La Critique de la raison pratique (1788) est un ouvrage d'Emmanuel Kant (1724-1804) qui vise à expliquer ce qui détermine un individu à agir moralement. Sachant que l'agir pour être moral doit être chez Kant complètement désintéressé, qu'est-ce qui va pousser un individu à agir comme tel ? Le terme clé est celui de liberté. Elle est définie par Kant comme autonomie, c'est-à-dire comme capacité pour un sujet à se donner à lui-même sa propre loi et donc, à agir pour des mobiles internes et non externes à lui. Comme exemple de mobiles externes, nous pouvons citer le bonheur ou le plaisir. Que va donc être ce mobile interne, principe subjectif qui va déterminer la volonté à agir moralement ?
La notion de respect introduite par Kant cherche à répondre à cette question. Le mobile moral ne peut pas être sensible, sinon il serait extérieur au sujet, ce qui le rendrait hétéronome (il tiendrait sa loi d'autre chose que lui-même). Il ne peut pas non plus être purement intelligible, car l'homme étant un être doté de sensibilité, ce mobile serait inefficace, de l'ordre seulement de l'idée. Il faut donc supposer l'existence d'un sentiment déterminé a priori. L'"Analytique de la raison pratique" (I, 1) et, plus précisément, son chapitre III portant sur les mobiles dont est extrait le texte ci-dessous révèle que le respect est un sentiment qui élève en même temps qu'il humilie devant la loi.

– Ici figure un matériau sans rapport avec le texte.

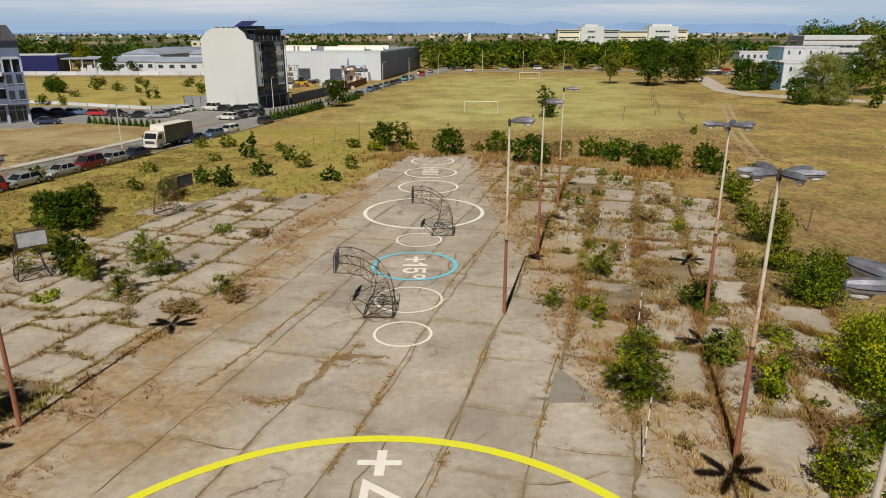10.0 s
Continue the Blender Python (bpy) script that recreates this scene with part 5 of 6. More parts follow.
# ---- street and car park ----
def strip(name, left, right, z0, z1, material, label, category="road"):
    """A raised strip between two lines of plan places."""
    bm = bmesh.new()
    rows = [[bm.verts.new((x, y, z)) for (x, y), z in ((a, z0), (a, z1), (b, z1), (b, z0))] for a, b in zip(left, right)]
    for p, q in zip(rows, rows[1:]):
        for k in range(3):
            bm.faces.new((p[k], p[k + 1], q[k + 1], q[k]))
    bm.faces.new(rows[0][::-1])
    bm.faces.new(rows[-1])
    return tagged(part(name, bm, material, None), label, category, kind="structure")


ROAD_R = [(-84, -20), (-68.5, 38), (-52.0, 96), (-44.6, 122), (-38.6, 146), (-34.6, 168), (-30.4, 192), (-25.6, 222), (-18.6, 264), (-6.5, 326), (9.5, 400)]
ROAD_L = [(-93, -18), (-77.5, 40), (-61.2, 98.5), (-54.0, 124.5), (-48.6, 148), (-42.5, 169), (-37.6, 193.5), (-33.0, 223.5), (-26.0, 265), (-14.5, 327), (1.0, 402)]
strip("road", ROAD_L, ROAD_R, -0.2, -0.02, MAT["asphalt"], "pale worn asphalt street")
shift = lambda pts, d: [(x + d, y) for x, y in pts]  # noqa: E731
strip("kerb", shift(ROAD_R, 0.0), shift(ROAD_R, 0.25), -0.2, 0.10, MAT["kerb"], "pale concrete kerb along the street", "kerb")
strip("kerb", shift(ROAD_L, -0.25)[:5], ROAD_L[:5], -0.2, 0.10, MAT["kerb"], "pale concrete kerb along the bare lot", "kerb")
strip("pavement_walk", shift(ROAD_L, -1.9)[1:5], shift(ROAD_L, -0.25)[1:5], -0.2, 0.07, MAT["kerb"], "pale concrete footway beside the bare lot", "pavement")
lot = part("car_park", prism([(-100, 150), (-78.6, 151), (-75.5, 158.6), (-55.5, 155.4), (-49.2, 149.5), (-42.0, 170), (-37.0, 195), (-60, 197), (-64, 186), (-69, 180.5), (-92, 190), (-112, 190)], -0.2, -0.03), MAT["asphalt"], None)
tagged(lot, "grey asphalt car park between the blocks", "car park", kind="structure")
strip("cross_road", [(-30, 326), (40, 346), (180, 346)], [(-30, 318), (40, 338), (180, 338)], -0.2, -0.015, MAT["asphalt"], "grey asphalt cross road beyond the pitch")
strip("path", [(88, 320), (92.6, 299), (81.2, 256), (76.5, 233), (78.5, 217.5), (92, 205), (118, 186), (170, 176)], [(95, 320), (98.2, 299), (86.0, 249), (83.0, 229), (86.5, 222.5), (97, 211), (122, 192), (172, 182)],
      -0.2, -0.02, MAT["gravel"], "pale gravel path along the field", "path")
for off in (-0.75, 0.75):
    mid = [(66, 196), (62.6, 187), (56.2, 168), (49.2, 148), (45.2, 134), (42.6, 124.5), (40.4, 116), (38.2, 111), (35.0, 106.6), (30.5, 101.5)]
    strip("wheel_track", shift(mid, off - 0.36), shift(mid, off + 0.36), -0.1, -0.045, MAT["sand"], "worn wheel track of bare earth in the field", "track")


# ---- vehicles ----
def loft(sections, bm=None):
    """A closed skin over cross sections of equal corner count."""
    bm = bm or bmesh.new()
    rows = [[bm.verts.new(p) for p in s] for s in sections]
    n = len(rows[0])
    for a, b in zip(rows, rows[1:]):
        for k in range(n):
            bm.faces.new((a[k], a[(k + 1) % n], b[(k + 1) % n], b[k]))
    bm.faces.new(rows[0][::-1])
    bm.faces.new(rows[-1])
    return bm


CAR_SHAPES = {  # length, width, bonnet end, belt, roof start, roof end, tail, roof height
    "saloon": (4.5, 1.76, 1.25, 0.92, 2.0, 3.3, 3.95, 1.44),
    "hatchback": (4.1, 1.74, 1.05, 0.95, 1.8, 3.55, 4.0, 1.48),
    "estate": (4.6, 1.76, 1.2, 0.95, 1.95, 4.1, 4.5, 1.48),
    "van": (4.2, 1.76, 0.85, 1.08, 1.55, 3.95, 4.15, 1.85),
    "offroad_car": (4.4, 1.84, 1.15, 1.08, 1.8, 4.05, 4.3, 1.78),
}
CAR_PROTO = {}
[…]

Kant affirme que "le respect s'applique toujours uniquement aux personnes, jamais aux choses". Pourquoi uniquement aux personnes ? Parce que liberté est la capacité d'initier de soi-même une série causale et donc de s'arracher au déterminisme de la nature. Or une personne chez Kant est justement quelqu'un qui a cette capacité. Mais il ne s'agit pas d'une liberté de faire n'importe quoi, la liberté comprise comme autonomie est la liberté d'obéir à une loi qu'on s'impose à soi (Kant s'inspire ici de Rousseau : "l'obéissance à la loi qu'on s'est prescrite est liberté", Du Contrat social, I, 8). Dans l'esprit de Kant, il faut retenir que l'agir n'est moral que lorsque l'individu se détermine à agir uniquement par pur respect pour la loi. C'est un respect formel, un sentiment donc produit par la raison.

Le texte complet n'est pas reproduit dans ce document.